C’est que la plupart des familles poussent leurs enfants scolarisés à choisir des filières de formation professionnelle dès le lycée. Il faut travailler, gagner des euros et les envoyer au bled. Ce sont-là trois mots d’ordre qui se transmettent de génération en génération. Peu importent les moyens. L’argent n’a pas d’odeur, encore moins en Italie. L’immigration clandestine est un terreau fertile de recrutement pour les réseaux mafieux.
Une pépinière qui compte de plus en plus de jeunes membres fascinés par l’argent facile. Et pour en gagner, chacun a ses manières. Fatéma «la jument» a choisi le chemin le plus court en faisant le trottoir sur l’une des grandes artères de Turin. La quarantaine, cette originaire de Fquih Ben Saleh a hérité de ce surnom grâce à sa taille «généreuse» et une corpulence qui ne laisse guère indifférent.
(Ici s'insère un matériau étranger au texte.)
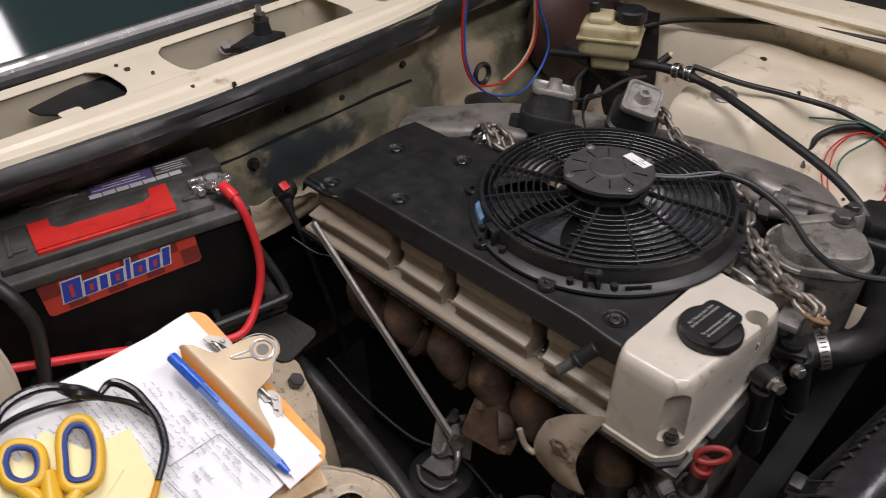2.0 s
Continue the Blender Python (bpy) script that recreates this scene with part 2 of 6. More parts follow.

 Conseil des MRE : la course
des associations


Il y a 500 associations marocaines à travers le territoire italien. L’annonce de la création d’un Conseil supérieur de la communauté marocaine à l’étranger est le sujet d’actualité dans les discussions entre les représentants de ces associations. En effet, la création de ce Conseil fait partie des quatre mesures annoncées lors du discours royal du 6 novembre 2005, à l’occasion du 30ème anniversaire de la Marche verte, et au cours duquel le Souverain avait annoncé la décision d’octroyer le droit de vote aux Marocains de la diaspora et une représentation à la première Chambre du Parlement de «façon appropriée, réaliste et rationnelle». Aujourd’hui, toutes les associations veulent avoir voix au chapitre et s’activent pour ratisser large auprès des ressortissants marocains.